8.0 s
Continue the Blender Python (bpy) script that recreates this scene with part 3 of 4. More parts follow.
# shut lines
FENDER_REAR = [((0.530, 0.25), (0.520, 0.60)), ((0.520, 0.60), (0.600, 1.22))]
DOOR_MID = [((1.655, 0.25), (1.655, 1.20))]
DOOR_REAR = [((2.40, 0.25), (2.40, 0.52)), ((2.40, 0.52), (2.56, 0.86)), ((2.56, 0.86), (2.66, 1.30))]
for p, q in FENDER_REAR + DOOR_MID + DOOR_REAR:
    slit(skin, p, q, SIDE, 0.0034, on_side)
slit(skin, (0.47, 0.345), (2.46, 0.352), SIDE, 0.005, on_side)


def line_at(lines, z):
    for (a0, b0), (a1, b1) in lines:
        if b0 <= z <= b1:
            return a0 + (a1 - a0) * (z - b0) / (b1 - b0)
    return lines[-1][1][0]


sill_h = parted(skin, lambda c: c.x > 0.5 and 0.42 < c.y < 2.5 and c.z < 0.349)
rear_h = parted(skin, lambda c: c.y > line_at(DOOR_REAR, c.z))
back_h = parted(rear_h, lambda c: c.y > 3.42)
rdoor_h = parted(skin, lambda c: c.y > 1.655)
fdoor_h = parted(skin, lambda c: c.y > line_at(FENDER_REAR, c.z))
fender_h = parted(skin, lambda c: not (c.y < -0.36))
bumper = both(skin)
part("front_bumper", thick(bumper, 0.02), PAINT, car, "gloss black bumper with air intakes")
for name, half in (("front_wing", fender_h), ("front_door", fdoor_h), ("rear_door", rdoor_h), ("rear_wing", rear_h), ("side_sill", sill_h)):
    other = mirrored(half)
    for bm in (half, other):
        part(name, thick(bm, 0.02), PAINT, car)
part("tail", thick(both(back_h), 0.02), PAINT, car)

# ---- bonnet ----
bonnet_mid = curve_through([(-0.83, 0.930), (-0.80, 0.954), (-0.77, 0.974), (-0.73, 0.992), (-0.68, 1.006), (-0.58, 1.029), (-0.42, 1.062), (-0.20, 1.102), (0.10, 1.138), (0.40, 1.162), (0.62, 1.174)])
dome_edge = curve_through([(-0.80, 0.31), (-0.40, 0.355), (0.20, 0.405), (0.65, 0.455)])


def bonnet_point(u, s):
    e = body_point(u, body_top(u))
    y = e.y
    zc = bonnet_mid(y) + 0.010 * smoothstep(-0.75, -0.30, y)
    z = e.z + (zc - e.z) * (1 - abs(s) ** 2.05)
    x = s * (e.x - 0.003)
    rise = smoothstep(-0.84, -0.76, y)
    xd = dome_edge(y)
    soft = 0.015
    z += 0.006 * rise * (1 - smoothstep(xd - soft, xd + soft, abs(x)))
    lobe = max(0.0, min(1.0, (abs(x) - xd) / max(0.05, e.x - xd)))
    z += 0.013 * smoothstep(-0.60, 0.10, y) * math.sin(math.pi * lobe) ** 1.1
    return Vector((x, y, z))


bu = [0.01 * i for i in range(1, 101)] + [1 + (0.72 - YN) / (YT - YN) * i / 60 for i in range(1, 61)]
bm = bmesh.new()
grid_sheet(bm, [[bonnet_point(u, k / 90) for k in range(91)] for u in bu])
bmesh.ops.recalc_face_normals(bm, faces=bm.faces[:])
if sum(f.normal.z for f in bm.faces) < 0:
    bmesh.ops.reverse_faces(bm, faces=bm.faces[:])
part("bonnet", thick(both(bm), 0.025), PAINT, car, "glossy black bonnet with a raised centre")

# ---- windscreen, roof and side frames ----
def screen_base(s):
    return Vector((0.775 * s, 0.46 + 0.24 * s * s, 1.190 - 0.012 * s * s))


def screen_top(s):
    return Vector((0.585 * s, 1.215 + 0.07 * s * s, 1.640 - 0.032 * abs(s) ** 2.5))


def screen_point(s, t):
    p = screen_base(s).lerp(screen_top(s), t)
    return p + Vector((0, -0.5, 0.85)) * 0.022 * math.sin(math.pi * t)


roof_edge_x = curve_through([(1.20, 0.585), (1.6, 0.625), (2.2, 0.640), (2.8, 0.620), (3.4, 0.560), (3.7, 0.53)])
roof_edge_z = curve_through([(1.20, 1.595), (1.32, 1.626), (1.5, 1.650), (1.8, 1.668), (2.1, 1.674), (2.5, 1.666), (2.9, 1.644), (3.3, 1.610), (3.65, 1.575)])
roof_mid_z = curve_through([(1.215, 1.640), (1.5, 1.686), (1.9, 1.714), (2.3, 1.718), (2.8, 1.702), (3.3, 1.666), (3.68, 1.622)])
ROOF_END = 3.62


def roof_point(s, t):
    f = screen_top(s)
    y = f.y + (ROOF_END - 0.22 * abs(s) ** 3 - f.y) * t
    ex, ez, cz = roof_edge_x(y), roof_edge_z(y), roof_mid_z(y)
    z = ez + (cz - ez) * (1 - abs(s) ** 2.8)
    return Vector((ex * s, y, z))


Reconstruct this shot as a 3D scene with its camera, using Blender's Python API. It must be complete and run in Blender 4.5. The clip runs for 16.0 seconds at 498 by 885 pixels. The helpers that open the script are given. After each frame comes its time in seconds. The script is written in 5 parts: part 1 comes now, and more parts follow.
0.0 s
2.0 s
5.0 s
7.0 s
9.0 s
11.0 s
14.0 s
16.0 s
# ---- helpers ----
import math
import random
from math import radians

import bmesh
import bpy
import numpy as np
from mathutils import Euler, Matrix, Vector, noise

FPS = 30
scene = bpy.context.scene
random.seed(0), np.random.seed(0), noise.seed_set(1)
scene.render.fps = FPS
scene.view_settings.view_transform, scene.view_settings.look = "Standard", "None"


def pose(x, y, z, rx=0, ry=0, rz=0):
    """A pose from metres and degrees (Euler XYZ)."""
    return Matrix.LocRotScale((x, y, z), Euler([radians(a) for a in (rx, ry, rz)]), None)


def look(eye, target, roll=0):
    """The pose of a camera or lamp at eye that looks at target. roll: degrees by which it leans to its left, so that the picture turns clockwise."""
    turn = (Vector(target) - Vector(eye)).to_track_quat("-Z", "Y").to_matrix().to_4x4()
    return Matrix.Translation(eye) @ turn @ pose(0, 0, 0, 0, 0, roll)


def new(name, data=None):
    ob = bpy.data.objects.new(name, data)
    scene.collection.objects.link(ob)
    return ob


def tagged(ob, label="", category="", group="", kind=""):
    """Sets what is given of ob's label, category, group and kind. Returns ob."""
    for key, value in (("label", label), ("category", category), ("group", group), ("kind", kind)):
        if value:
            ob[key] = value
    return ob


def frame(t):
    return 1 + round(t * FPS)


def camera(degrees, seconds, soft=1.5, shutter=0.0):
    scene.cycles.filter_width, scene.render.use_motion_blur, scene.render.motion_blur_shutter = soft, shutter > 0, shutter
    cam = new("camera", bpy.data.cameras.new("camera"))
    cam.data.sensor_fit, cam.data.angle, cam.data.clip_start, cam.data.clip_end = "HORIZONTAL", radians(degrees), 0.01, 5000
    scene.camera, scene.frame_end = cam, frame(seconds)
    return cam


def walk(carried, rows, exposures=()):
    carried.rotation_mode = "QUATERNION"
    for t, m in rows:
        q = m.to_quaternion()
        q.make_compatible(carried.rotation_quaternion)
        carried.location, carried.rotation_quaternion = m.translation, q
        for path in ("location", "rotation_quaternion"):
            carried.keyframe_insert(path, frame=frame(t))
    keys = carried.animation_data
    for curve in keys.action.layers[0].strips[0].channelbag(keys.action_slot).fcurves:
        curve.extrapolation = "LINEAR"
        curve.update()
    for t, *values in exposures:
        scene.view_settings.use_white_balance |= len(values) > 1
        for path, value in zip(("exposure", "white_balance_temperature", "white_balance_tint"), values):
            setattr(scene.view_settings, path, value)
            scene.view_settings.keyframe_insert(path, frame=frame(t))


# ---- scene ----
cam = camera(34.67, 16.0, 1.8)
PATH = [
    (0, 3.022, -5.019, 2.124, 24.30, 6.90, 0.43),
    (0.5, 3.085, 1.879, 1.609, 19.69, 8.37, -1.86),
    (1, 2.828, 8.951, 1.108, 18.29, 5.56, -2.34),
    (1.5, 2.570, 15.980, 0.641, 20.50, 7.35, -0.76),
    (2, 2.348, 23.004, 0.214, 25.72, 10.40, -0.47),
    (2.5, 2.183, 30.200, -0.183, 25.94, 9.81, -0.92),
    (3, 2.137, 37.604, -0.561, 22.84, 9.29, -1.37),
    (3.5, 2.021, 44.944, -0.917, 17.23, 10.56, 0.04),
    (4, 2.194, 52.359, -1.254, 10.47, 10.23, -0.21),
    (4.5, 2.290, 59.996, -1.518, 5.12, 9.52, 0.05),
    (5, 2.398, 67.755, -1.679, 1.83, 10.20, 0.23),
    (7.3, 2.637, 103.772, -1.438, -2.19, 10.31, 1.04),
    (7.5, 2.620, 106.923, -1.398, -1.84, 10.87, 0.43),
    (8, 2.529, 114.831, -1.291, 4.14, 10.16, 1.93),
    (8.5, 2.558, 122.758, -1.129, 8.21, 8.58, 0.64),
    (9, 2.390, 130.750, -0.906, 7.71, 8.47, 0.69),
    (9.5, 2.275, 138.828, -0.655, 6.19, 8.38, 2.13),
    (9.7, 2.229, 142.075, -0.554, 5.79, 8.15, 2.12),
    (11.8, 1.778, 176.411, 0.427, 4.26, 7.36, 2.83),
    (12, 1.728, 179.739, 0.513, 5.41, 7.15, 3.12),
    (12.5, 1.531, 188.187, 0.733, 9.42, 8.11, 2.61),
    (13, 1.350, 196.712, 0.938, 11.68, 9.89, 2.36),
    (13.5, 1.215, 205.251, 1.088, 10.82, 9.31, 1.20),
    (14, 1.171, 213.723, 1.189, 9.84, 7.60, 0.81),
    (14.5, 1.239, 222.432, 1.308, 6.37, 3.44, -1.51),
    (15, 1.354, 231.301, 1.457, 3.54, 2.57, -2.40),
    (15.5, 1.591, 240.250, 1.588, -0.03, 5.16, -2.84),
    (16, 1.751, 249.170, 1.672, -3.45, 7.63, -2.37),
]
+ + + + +
PROMPT ▸
Each line from the line containing "curve.update()" through the line containing "scene.view_settings.keyframe_insert(path, frame=frame(t))" is to be transcribed exactly, and no other line.

SOLUTION FOR THIS PROBLEM ▸
        curve.update()
    for t, *values in exposures:
        scene.view_settings.use_white_balance |= len(values) > 1
        for path, value in zip(("exposure", "white_balance_temperature", "white_balance_tint"), values):
            setattr(scene.view_settings, path, value)
            scene.view_settings.keyframe_insert(path, frame=frame(t))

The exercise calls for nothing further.